Next up in our parenting guest-writer series is Caroline, a LA native, who brings up a great topic today: how much do you discuss your kiddo at work? Take it away, Caroline! 

Standing in the work lounge waiting in line for coffee, a colleague and I chatted about our day – the meetings scheduled for later, project deadlines, and eventually, how my transition back to work was going. I just returned from maternity leave three days before so the “newness” of work – endless coffee, adult conversation, having more than five minutes to eat a meal – was really appealing. It was an easy conversation to have, but then she asked “How is your baby doing?” and I was suddenly at a loss.

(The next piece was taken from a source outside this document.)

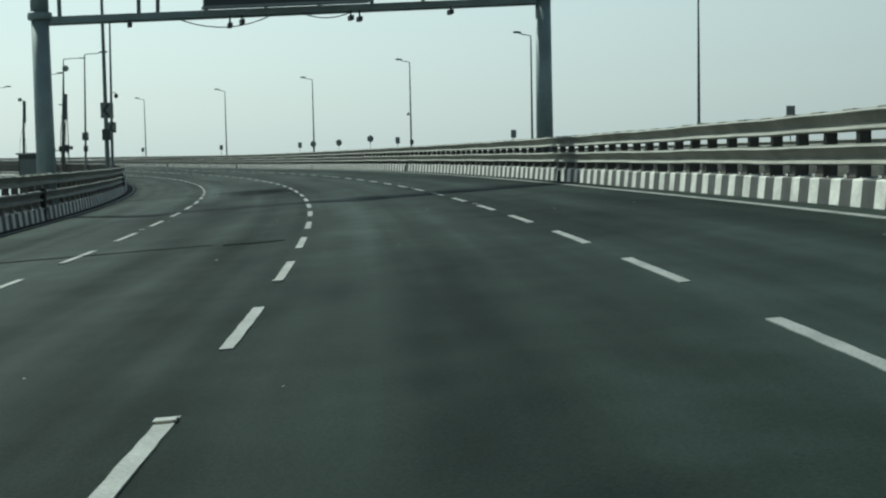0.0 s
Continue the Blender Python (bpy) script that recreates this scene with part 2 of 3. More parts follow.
def thing(name, m, label, category, group="", kind=""):
    ob = new(name)
    ob.empty_display_size = 0.2
    ob.matrix_world = m
    return tagged(ob, label, category, group, kind)


def box(bm, x0, x1, y0, y1, z0, z1, bevel=0.0, m=None, index=0):
    r = bmesh.ops.create_cube(bm, size=1.0)
    vs = r["verts"]
    for v in vs:
        v.co = Vector(((x0 + x1) / 2 + v.co.x * (x1 - x0), (y0 + y1) / 2 + v.co.y * (y1 - y0), (z0 + z1) / 2 + v.co.z * (z1 - z0)))
    fs = {f for v in vs for f in v.link_faces}
    for f in fs:
        f.material_index = index
    if bevel:
        es = list({e for v in vs for e in v.link_edges})
        r = bmesh.ops.bevel(bm, geom=es, offset=bevel, segments=2, affect="EDGES", profile=0.6)
        vs = list({v for f in r["faces"] for v in f.verts} | {v for v in vs if v.is_valid})
    if m is not None:
        bmesh.ops.transform(bm, matrix=m, verts=vs)
    return bm


def tube(bm, points, radii, sides=12, caps=True):
    """A round bar through points, with its own radius at each."""
    rings = []
    pts = [Vector(p) for p in points]
    for i, p in enumerate(pts):
        d = (pts[min(i + 1, len(pts) - 1)] - pts[max(i - 1, 0)]).normalized()
        side = d.cross(Vector((0, 1, 0)) if abs(d.y) < 0.9 else Vector((1, 0, 0))).normalized()
        other = d.cross(side)
        r = radii[i] if isinstance(radii, (list, tuple)) else radii
        rings.append([bm.verts.new(p + r * (math.cos(k * math.tau / sides) * side + math.sin(k * math.tau / sides) * other)) for k in range(sides)])
    for a, b in zip(rings, rings[1:]):
        for k in range(sides):
            f = bm.faces.new((a[k], a[(k + 1) % sides], b[(k + 1) % sides], b[k]))
            f.smooth = True
    if caps:
        bm.faces.new(rings[0][::-1])
        bm.faces.new(rings[-1])
    return bm


def sweep(profile, s0, s1, step, bank=None, z_add=None, origin=None, u_add=None):
    """A closed profile of (u, z) carried along the road; origin: a matrix whose frame the mesh is given in."""
    bm = bmesh.new()
    n = max(1, round((s1 - s0) / step))
    inv = origin.inverted() if origin is not None else None
    rings = []
    uv = bm.loops.layers.uv.new("across_along")
    for i in range(n + 1):
        s = s0 + (s1 - s0) * i / n
        ring = []
        for u, z in profile:
            p = place(s, u + (u_add(s) if u_add else 0.0), z + (z_add(s) if z_add else 0.0), bank)
            ring.append(bm.verts.new(inv @ p if inv else p))
        rings.append(ring)
    k = len(profile)
    for i, (a, b) in enumerate(zip(rings, rings[1:])):
        for j in range(k):
            f = bm.faces.new((a[j], a[(j + 1) % k], b[(j + 1) % k], b[j]))
            for loop, (q, e) in zip(f.loops, ((j, i), ((j + 1) % k, i), ((j + 1) % k, i + 1), (j, i + 1))):
                loop[uv].uv = (profile[q][0], s0 + (s1 - s0) * e / n)
    bm.faces.new(rings[0][::-1])
    bm.faces.new(rings[-1])
    bmesh.ops.recalc_face_normals(bm, faces=bm.faces)
    return bm


# ---- the setting
LANE = 3.6845
bm = bmesh.new()
bmesh.ops.create_circle(bm, cap_ends=True, segments=64, radius=4600)
bmesh.ops.translate(bm, verts=bm.verts, vec=(0, 0, -24))
tagged(bm_object("water", bm, M_WATER), "grey-green hazy sea below the bridge", "sea", kind="structure")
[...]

I could have shown photos from my phone; my husband and I were documenting each month by having the baby wear a Dodger cap and I had taken photos of the baby that morning. All I could say to my colleague’s question was “he’s good,” quickly filling my coffee mug and walking away. By the end of the week, another colleague shared she was impressed with me because I kept baby stories to a minimum, unlike the other mommies who returned and were on baby-mode all day. I wasn’t sure if this was a victory in the working mama book.

As a mom to a six-month-old boy, there are hundreds of moments I could share – the good: He smiled! He rolled over! He loves to play peek-a-boo! The bad: He was fussy for the first 10 weeks of his life and my husband and I were convinced we had a colicky baby. He spit up on my outfit during a feeding so I had to change clothes…again. Or, my favorite, he spit up on my husband’s tie for the fifth time this week. 

It wasn’t always like this. During the six months I was off on maternity leave, I met other mommies for playdates where we shared our daily struggles of caring for an infant, trying to lose baby weight, and being (for now) an adequate wife to our spouses. We commiserated around crying from exhaustion and surging hormones the first weeks after delivery, and how we secretly wanted parts of our pre-baby life back. During the early weeks, I felt so isolated, even though my husband was with me and my family was nearby. In that comforting environment with other mommies, talking about babies was effortless. My son started sleeping through the night around 10 weeks, so I wasn’t relying on 12 cups of coffee to sustain a conversation. Maybe part of my candor was due to the relaxing post-pregnancy ensemble of nursing tank, comfy yoga pants, and flip flops. I’m not sure. Once I became a working mom, the high heels, wrap dresses, and non-diaper bag returned. 

Around early August, my apprehension about returning to work crept in. Part of my stress was thinking about logistics; getting up early to shower and get ready, prepping bottles, feeding and getting the baby dressed, and then spending maybe 10 minutes to get myself dressed for work. I was also anxious about fitting back in at work and relating to my colleagues. The new mom Caroline wasn’t going to be same person who worked late and spontaneously planned happy hours on a Tuesday. I worried that I would suffer from mommy brain and that my colleagues couldn’t trust me. I worried that now that I was a mom, people would only see me in that role. 

In the early days after my return to work, I learned fairly quickly that colleagues do want to hear baby stories, up to a certain point. Just because I work with a lot of women doesn’t mean everyone is excited to hear that the baby now rolls from back to front and can scoot to reach a toy. Some of the new mommies at work are constantly talking about their babies which is fine, it’s not for me. I can’t assume that stories of my baby’s excessive drooling trumps recapping “Orange is the New Black.” The lesson? There is a thin line between sharing enough and oversharing, and what was acceptable during maternity leave wasn’t going to be at work. 

I tell friends that I feel like I’m shedding different layers of skin everyday. I’m Caroline the mom in the morning, but as soon as I grab my bags and run out the door, I’m Caroline, the working girl, trying to get into work by 9 a.m. When the elevator doors open to the sixth floor, and I log on to the computer, my brain has to be focused on the tasks of the day - making sure a Trademark application was submitted correctly or drafting new contracts. Because I’m still figuring out being a working mom, answering the baby question with “he’s good,” is enough for me. I’m still learning what my limits are at the workplace, and what I am comfortable sharing. 

A Los Angeles native, Caroline Stockstill is a mom to a six-month-old baby boy named Theo. She and her husband are also parents to a five-year-old dachshund, Mr. Bennett. In her spare time, Caroline likes to catch up on sleep and old issues of the New Yorker. She works in the legal department at an early education nonprofit in Los Angeles.

One Comment

  1. I never thought about this before - I'll be much more conscious of this now when I return to work after my second maternity leave. Though, when I returned to work after my first leave, I tended to do the mommy/baby chat only with other new moms (there are always lots at my company), especially when we were sitting in the pumping room for long spans at a time.